The parties married on 23 August 2008 under the Marriage Act Chapter 5:11 in Harare and had two minor sons aged 8 and 6 years. The marriage irretrievably broke down after the defendant engaged in an extra-marital affair with a former workmate with whom he had a child and proposed marriage. The defendant voluntarily left employment in July 2010 when plaintiff was expecting their first child, rendering plaintiff the sole breadwinner. Both parties resided and worked in South Africa. The plaintiff moved out of the matrimonial home in May 2017 with the children. The defendant had attempted to prevent the children's return to South Africa by withholding their passports and reporting the plaintiff to immigration authorities and her employer, causing disruption to the children's schooling. The parties owned immovable property in Johannesburg heavily encumbered with debt to Standard Bank, the City of Johannesburg, Home Owners Association, and allegedly to plaintiff's father. Most movable property had been sold in execution to settle debts. The plaintiff sought divorce, custody, maintenance, and orders regarding property division.
1. Decree of divorce granted on grounds of irretrievable breakdown; 2. Custody of both minor children granted to plaintiff with defendant to have access every alternate weekend and half of school holidays; 3. Defendant ordered to pay R7,500 per month per child as maintenance until age 18 or self-supporting; 4. Plaintiff awarded the Mazda 3 motor vehicle (registration BX 81 TV GP), suite in spare bedroom, stainless steel pots, and children's photographs; defendant awarded balance of available assets; 5. Immovable property at 26 Cedar Hills Estate, Johannesburg to be sold to best advantage with proceeds first applied to legitimate creditors, balance shared equally, with determination of legitimate creditors and sale modality deferred to South African High Court proceedings (case number 16715/18); 6. Defendant ordered to pay costs of suit.

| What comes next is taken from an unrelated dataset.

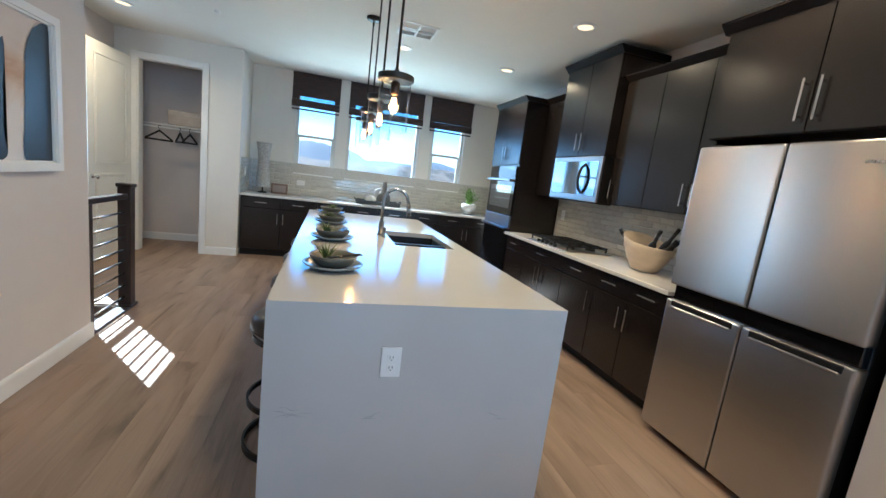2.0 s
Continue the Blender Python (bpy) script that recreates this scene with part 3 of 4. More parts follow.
part("cap", slope_box(-0.02, 0.86, -0.005, -0.085, 0.075, 0.04, 0.79), WENGE, rl)
part("cap_end", box(0.80, 0.865, -0.088, 0.075, 0.655, 0.70, 0.004), WENGE, rl)
part("handrail", slope_box(-0.04, 0.80, 0.745, -0.035, 0.03, 0.055, 0.79), WENGE, rl)
part("rail_top", slope_box(0.10, 0.80, 0.80, -0.022, 0.018, 0.022, 0.79), WENGE, rl)
for x in (0.085, 0.71):
    part("baluster", prism([(x - 0.022, 0.03 + x * 0.79), (x + 0.022, 0.03 + x * 0.79), (x + 0.022, 0.75 + x * 0.79), (x - 0.022, 0.75 + x * 0.79)], "y", -0.024, 0.020, 0.003), WENGE, rl)
for k in range(5):
    z = 0.146 + k * 0.113
    part("rod", tube([(0.08, -0.002, z + 0.08 * 0.79), (0.72, -0.002, z + 0.025 + 0.72 * 0.79)], 0.0065, 8), CHROME, rl, "", True)
part("newel_post", join(box(-0.105, -0.012, -0.05, 0.043, -0.335, 0.84, 0.004), box(-0.115, -0.002, -0.06, 0.053, 0.835, 0.87, 0.005)), WENGE, rl)

gr = thing("guard_rail", pose(3.43, 2.10, 0), "dark wood guard rail with horizontal metal rods", "railing")
part("base_plate", box(0, 0.72, -0.05, 0.05, 0, 0.018, 0.003), WENGE, gr)
part("newel_post", join(box(0.60, 0.69, -0.045, 0.045, 0.018, 1.02, 0.004), box(0.59, 0.70, -0.055, 0.055, 1.015, 1.045, 0.005), box(0.58, 0.71, -0.06, 0.06, 0.018, 0.03, 0.003)), WENGE, gr)
part("side_post", box(0.075, 0.105, -0.02, 0.02, 0.018, 0.93, 0.003), WENGE, gr)
part("handrail", box(0.0, 0.60, -0.032, 0.032, 0.925, 0.965, 0.005), WENGE, gr)
for k in range(8):
    part("rod", tube([(0.09, 0, 0.10 + k * 0.102), (0.60, 0, 0.10 + k * 0.102)], 0.008, 8), CHROME, gr, "", True)


# ---- pictures ----
def smooth_shape(pts, seed, amp=0.006, sub=7, cuts=()):
    """A closed wavering outline through a few anchor points; straight between those named in cuts."""
    out = []
    n = len(pts)
    for i in range(n):
        p0, p1, p2, p3 = (Vector(pts[(i + k - 1) % n]) for k in range(4))
        if i in cuts:
            out.append(tuple(p1))
            continue
        for s in range(sub):
            t = s / sub
            q = 0.5 * ((2 * p1) + (p2 - p0) * t + (2 * p0 - 5 * p1 + 4 * p2 - p3) * t * t + (3 * p1 - p0 - 3 * p2 + p3) * t ** 3)
            w = amp * noise.noise((q.x * 23, q.y * 23, seed))
            out.append((q.x + w, q.y + amp * noise.noise((q.x * 31, q.y * 31, seed + 4))))
    return out


def clipped(pts, w, h):
    return [(min(max(x, 0.0), w), min(max(z, 0.0), h)) for x, z in pts]


def picture(x, z, w, h, label):
    e = thing("framed_picture", pose(x, YL, z), label, "picture", "pictures on the wall")
    f, dp = 0.042, 0.045
    part("frame", join(prism([(0, 0), (w, 0), (w - f, f), (f, f)], "y", -dp, 0), prism([(0, h), (w, h), (w - f, h - f), (f, h - f)], "y", -dp, 0),
                       prism([(0, 0), (f, f), (f, h - f), (0, h)], "y", -dp, 0), prism([(w, 0), (w - f, f), (w - f, h - f), (w, h)], "y", -dp, 0)), TRIM, e, "white painted frame")
    part("inner_frame", join(box(f, f + 0.012, -dp + 0.012, -0.002, f, h - f, 0.001), box(w - f - 0.012, w - f, -dp + 0.012, -0.002, f, h - f, 0.001),
                             box(f, w - f, -dp + 0.012, -0.002, f, f + 0.012, 0.001), box(f, w - f, -dp + 0.012, -0.002, h - f - 0.012, h - f, 0.001)), TRIM, e)
    part("canvas", box(f, w - f, -0.016, -0.002, f, h - f, 0), WASHED, e, "cream and peach abstract canvas")
    return e, f + 0.012, w - 2 * f - 0.024, h - 2 * f - 0.024


def patch(e, o, w, h, pts, y, material, name):
    bm = bmesh.new()
    vs = [bm.verts.new((o + px * w, y, o + pz * h)) for px, pz in clipped(pts, 1, 1)]
    f = bm.faces.new(vs)
    bmesh.ops.triangulate(bm, faces=[f])
    part(name, bm, material, e)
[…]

In custody disputes, the best interests of the child as required by section 81(2) of the Constitution are paramount and override parental preferences. Courts must apply the comprehensive factors in McCall v McCall including the parent's ability to provide economic security, educational wellbeing, emotional and psychological development, and environmental stability. A mother will not be deprived of custody without good cause, particularly where she has consistently provided care, stability, and all material needs. Access arrangements should facilitate the child's adjustment to the new reality of divorced parents and not create confusion. In determining maintenance, courts may draw adverse inferences from a parent's failure to fully disclose income and contradictory evidence regarding financial capacity. Under section 7 of the Matrimonial Causes Act, courts have broad discretion to make just and equitable orders regarding matrimonial property, including deferring complex matters involving foreign property and multiple creditors to competent foreign courts where parties are already before such courts.
The court observed that custody hearings are not contests between parents' respective rights but focus on children's best interests, not the parties' feelings and protestations. The court noted that no person quite takes the place of a child's mother in providing security and comfort essential for normal psychological development, citing Myers v Leviton 1949 (1) SA 203. The court commented that defendant's plan to introduce young children (aged 6 and 7) to live with the woman who caused their parents' marriage breakdown would result in emotional and psychological conflicts detrimental to their wellbeing. The court noted that property sold in execution generally does not realize full market value, supporting the rationale for seeking court-supervised sale to best advantage. The court observed that the defendant's changing positions on whether plaintiff's father was a creditor (from admission in the plea, to claims of a gift, to claims of acknowledging debt due to societal norms, to claims of doing so to save the marriage) demonstrated unreliability and contradiction warranting rejection of his contentions.
This judgment reinforces the paramount importance of the best interests of the child principle in custody determinations under section 81(2) of the Zimbabwe Constitution (Amendment No. 20) Act 2013 and demonstrates the comprehensive application of the McCall v McCall factors in assessing parental suitability. The case illustrates that while courts recognize no rigid presumption favoring mothers, the practical provision of stability, economic security, legal residence status, and continuity of care are critical factors. It also demonstrates that courts will scrutinize income disclosure in maintenance cases and draw adverse inferences from contradictory evidence. The judgment shows the court's willingness to defer complex property and creditor issues to foreign competent courts where appropriate while maintaining supervisory jurisdiction, and confirms the broad discretion under section 7 of the Matrimonial Causes Act to make orders that are just and equitable in property division upon divorce.